What is immediately recognizable to anyone who has encountered Smither on record or in live performance during the course of the last four decades are his been-there, done-that voice and the crystalline, wordlessly eloquent sounds of his fingerpicked acoustic guitar.
Familiar, too, are the writer/artists whose songs Smither has selected to intermingle with his own. These include Lightnin’ Hopkins, whose “Blues in the Bottle” — a striking showcase for Smither’s approach to the acoustic guitar — is drawn from Blues in My Bottle, the album that inspired the New Orleans-born, Boston-based artist to begin performing in the 1960s; and his contemporary Bob Dylan, from whose vast oeuvre the artist this time has chosen the Blonde on Blonde linchpin “Visions of Johanna.”
The new elements introduced on Leave the Light On — the second album produced by Smither’s cohort, David “Goody” Goodrich, after 2003’s Train Home — provides the new recording with its particular flavor.

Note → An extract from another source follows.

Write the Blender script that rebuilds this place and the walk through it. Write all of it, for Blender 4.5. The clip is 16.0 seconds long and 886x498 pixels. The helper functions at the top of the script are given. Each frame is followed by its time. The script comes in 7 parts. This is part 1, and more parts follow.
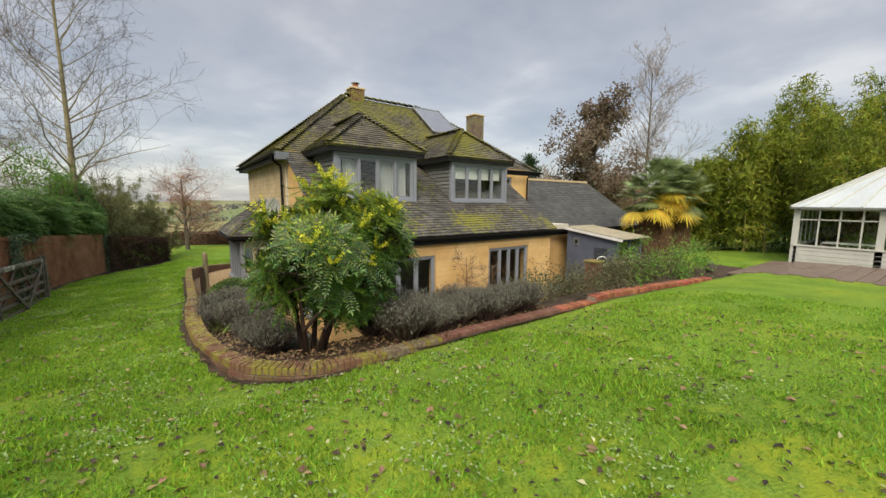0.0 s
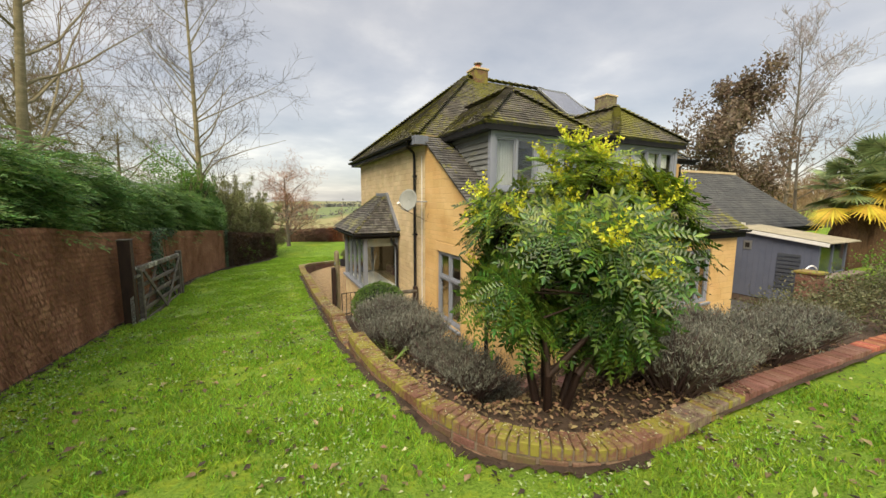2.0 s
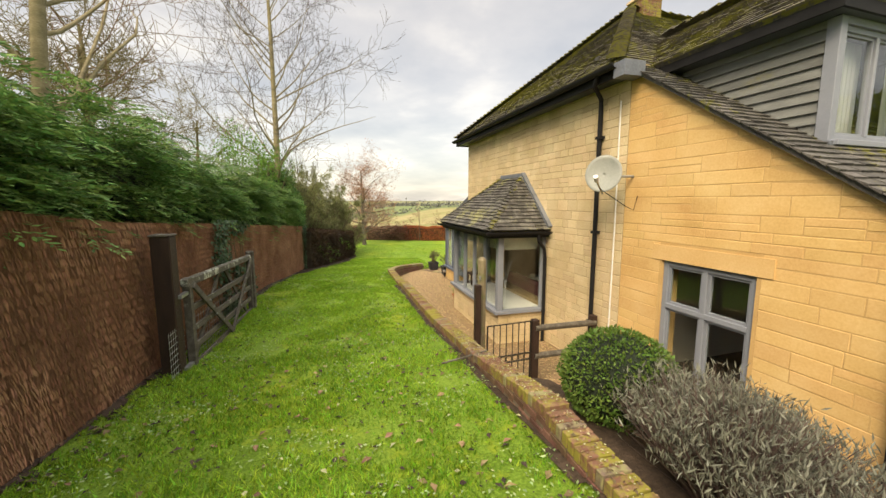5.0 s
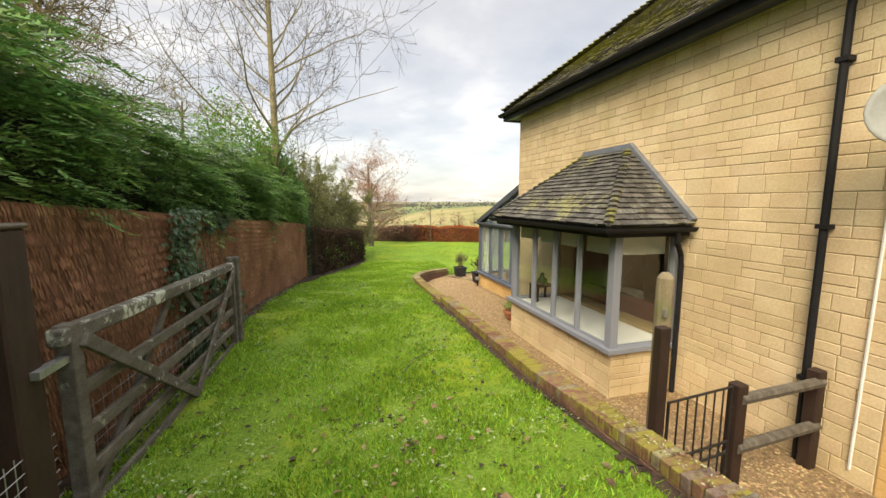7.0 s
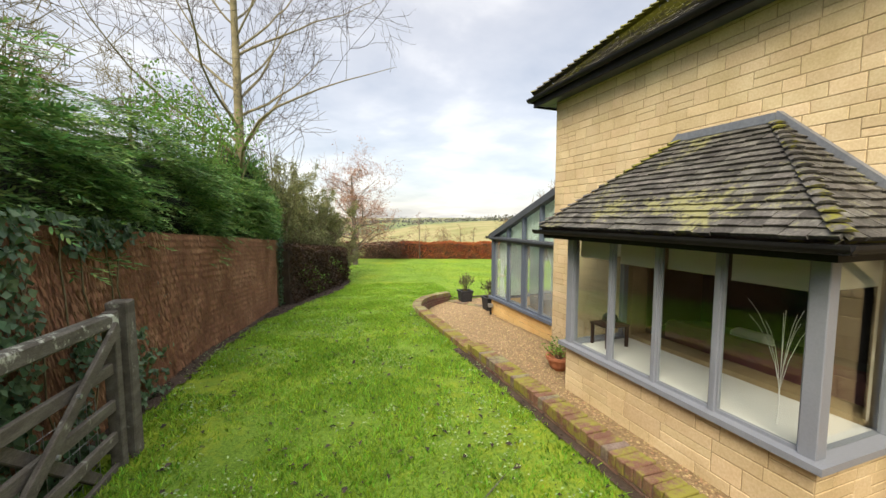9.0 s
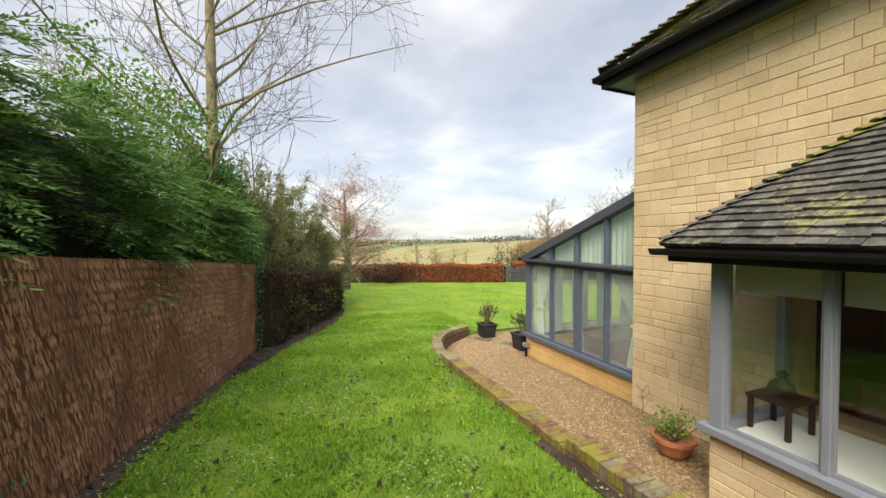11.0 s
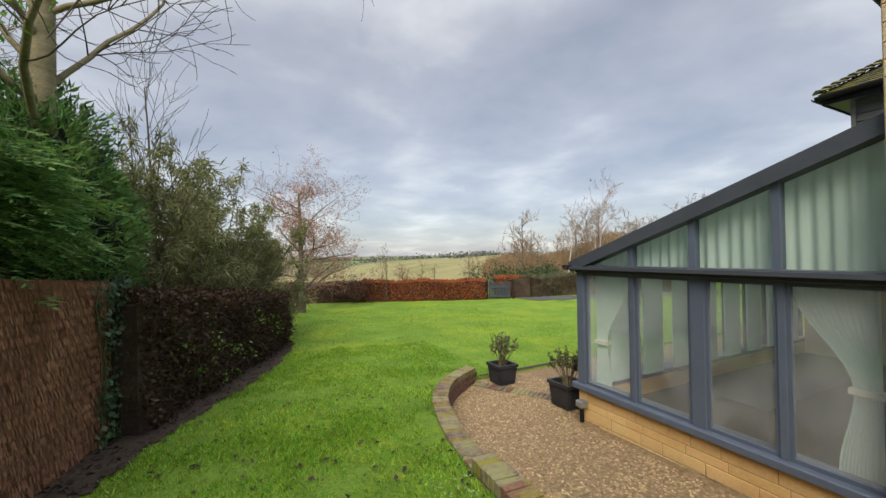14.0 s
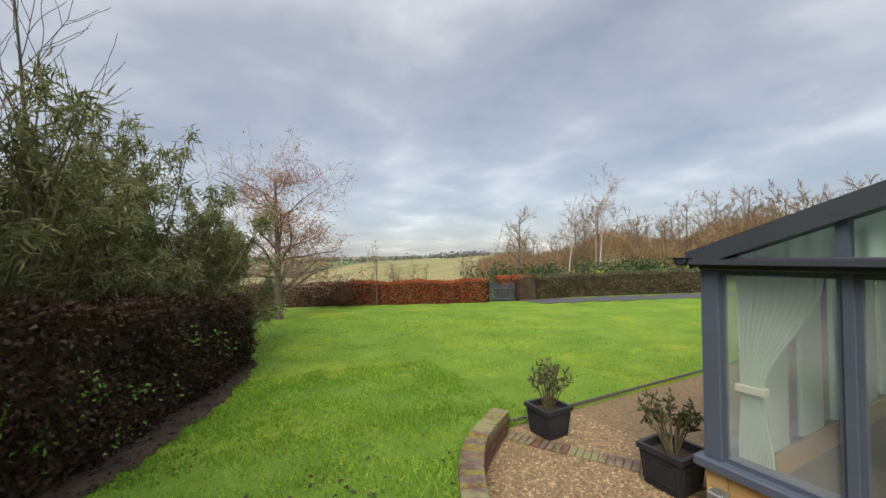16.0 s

On hand is young neo-gospel quartet Ollabelle, who bring a complementary loveliness to Smither’s “Seems So Real” and additional resonance to the traditional “John Hardy.” The renowned roots musician Tim O’Brien plays mandolin and fiddle all over the record, as well as harmonizing with Smither, Sean Staples and Anita Suhanin on the lilting title track for a billowing blend that evokes Southern California circa 1972. Atypically, he tackles topical themes on “Origin of Species,” which he says is “making fun of dummies,” and the edgily political “Diplomacy,” harkening back to his roots in the ’60s folk scene.
Also different is Smither’s bold and surprising decision to arrange “Visions of Johanna” in 6/8 time (he credits his friend Steve Tilston, an English artist, for the suggestion) that results in a track of otherworldly beauty.

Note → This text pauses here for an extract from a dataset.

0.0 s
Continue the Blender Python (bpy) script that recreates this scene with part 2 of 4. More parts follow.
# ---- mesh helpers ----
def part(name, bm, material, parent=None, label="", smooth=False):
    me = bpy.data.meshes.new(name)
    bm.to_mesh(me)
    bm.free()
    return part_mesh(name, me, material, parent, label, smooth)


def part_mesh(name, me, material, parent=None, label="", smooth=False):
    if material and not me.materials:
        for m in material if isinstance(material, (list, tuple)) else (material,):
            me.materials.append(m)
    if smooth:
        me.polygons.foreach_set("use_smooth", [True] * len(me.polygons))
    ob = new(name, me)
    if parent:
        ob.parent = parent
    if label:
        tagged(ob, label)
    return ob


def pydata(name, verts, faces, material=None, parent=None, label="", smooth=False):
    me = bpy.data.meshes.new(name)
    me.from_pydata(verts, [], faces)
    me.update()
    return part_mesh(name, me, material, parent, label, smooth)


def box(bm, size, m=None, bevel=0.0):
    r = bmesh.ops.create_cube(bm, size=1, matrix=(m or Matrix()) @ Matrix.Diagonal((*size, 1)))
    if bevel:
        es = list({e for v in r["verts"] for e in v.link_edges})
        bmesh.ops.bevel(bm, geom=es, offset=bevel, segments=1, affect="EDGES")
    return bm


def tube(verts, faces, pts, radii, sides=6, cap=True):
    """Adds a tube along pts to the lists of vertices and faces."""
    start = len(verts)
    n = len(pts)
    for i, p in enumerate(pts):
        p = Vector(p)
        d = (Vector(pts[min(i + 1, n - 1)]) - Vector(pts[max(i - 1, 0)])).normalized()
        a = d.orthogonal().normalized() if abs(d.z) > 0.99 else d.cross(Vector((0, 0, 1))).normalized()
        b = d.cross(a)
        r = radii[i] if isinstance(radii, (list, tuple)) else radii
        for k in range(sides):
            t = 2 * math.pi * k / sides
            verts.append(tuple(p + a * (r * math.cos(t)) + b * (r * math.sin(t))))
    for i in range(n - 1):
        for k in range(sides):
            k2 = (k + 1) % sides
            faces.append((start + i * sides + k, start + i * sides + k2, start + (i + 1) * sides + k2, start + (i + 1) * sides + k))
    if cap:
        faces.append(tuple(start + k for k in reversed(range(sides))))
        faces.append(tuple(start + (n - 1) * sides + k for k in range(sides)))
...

Smither considers himself a performer first and foremost, and the fashioning of new material for each album brings added interest to both his fans and himself. “New tunes not only have a freshness of their own, but they also freshen up all the old material as well — they cast a new light on it,” he points out. In this sense, each album results in an act of recontextualization of his entire body of work.
“It’s an interesting process,” he confirms. “Not for a minute do I believe the songs come from any place but inside of me, but at the same time there’s an otherness to them that continually surprises me. Why does it take so long for them to become part of my conscious self?

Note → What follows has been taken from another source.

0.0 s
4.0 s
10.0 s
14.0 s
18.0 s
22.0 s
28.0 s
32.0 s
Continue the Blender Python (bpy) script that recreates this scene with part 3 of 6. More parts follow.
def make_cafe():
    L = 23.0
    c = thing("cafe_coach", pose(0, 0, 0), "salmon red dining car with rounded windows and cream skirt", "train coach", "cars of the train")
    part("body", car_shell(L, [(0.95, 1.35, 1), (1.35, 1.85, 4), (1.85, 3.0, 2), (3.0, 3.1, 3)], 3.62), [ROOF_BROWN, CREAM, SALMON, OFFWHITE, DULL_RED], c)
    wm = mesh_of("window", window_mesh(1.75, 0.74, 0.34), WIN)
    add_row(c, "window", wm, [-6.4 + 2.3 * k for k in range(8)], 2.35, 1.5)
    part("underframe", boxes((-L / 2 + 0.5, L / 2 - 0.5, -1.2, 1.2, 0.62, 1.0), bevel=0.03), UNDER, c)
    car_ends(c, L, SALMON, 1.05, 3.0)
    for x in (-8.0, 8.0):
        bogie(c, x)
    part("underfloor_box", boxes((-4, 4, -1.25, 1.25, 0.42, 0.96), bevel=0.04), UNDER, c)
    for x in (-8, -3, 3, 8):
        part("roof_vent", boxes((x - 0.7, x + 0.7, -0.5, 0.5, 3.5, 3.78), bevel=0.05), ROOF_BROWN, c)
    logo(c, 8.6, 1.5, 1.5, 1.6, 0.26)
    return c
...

It’s an interesting problem, but I’ve talked to enough writers to realize I’m far from unique in that respect.”
After coming on the radar in 1970 with the well-received debut album I’m a Stranger Too! and the similarly lauded 1972 follow-up, Don’t It Drag On, Smither didn’t release another record for more than a decade. “Everybody has good patches and bad patches,” he says.
“I was basically drunk for 12 years, and somehow I managed to climb out of it; I don’t know why. Why did I get well when so many other people don’t? It had nothing to do with any virtue on my part; if I were Christian, I’d call it grace.
I just got lucky. Mostly you just get tired of it. So when you get sufficiently tired of it,
you either descend into utter obliteration or you get out, and so I got out.”
Smither says he recognizes the young artist on the front end of his long struggle from his present perspective. “He got sidetracked, and he learned a lot, but it’s definitely the same guy,” he says. “The other interesting thing is that I had to go through all the horrible stuff to get where I am now. It’s part and parcel of the animal that’s walking around today. It’s unfortunate that I stayed so unproductive for so long, but at the same time, I couldn’t write the kind of stuff that I write now if I hadn’t gone through it. I wouldn’t realize what it is to be a human — not really. I might think I did, but it wouldn’t be the same.”
When asked about his career-long predilection for mixing in outside songs with his own material, Smither says, “This may sound a little self-important, maybe, but I like to hold these things up and say, ‘These are the people I consider my peers, and my stuff stands up to this. This is what I do, and this is where I come from.’”
The four non-originals on Leave the Light On — also including Peter Case’s “Cold Trail Blues” — indicate where Chris Smither comes from; the eight new songs he’s fashioned show where this deeply soulful artist is now, and what lies ahead. The particular opening into the universal, delivered by a knowing voice and filigreed by tasty licks — you can’t ask for more than that from an album.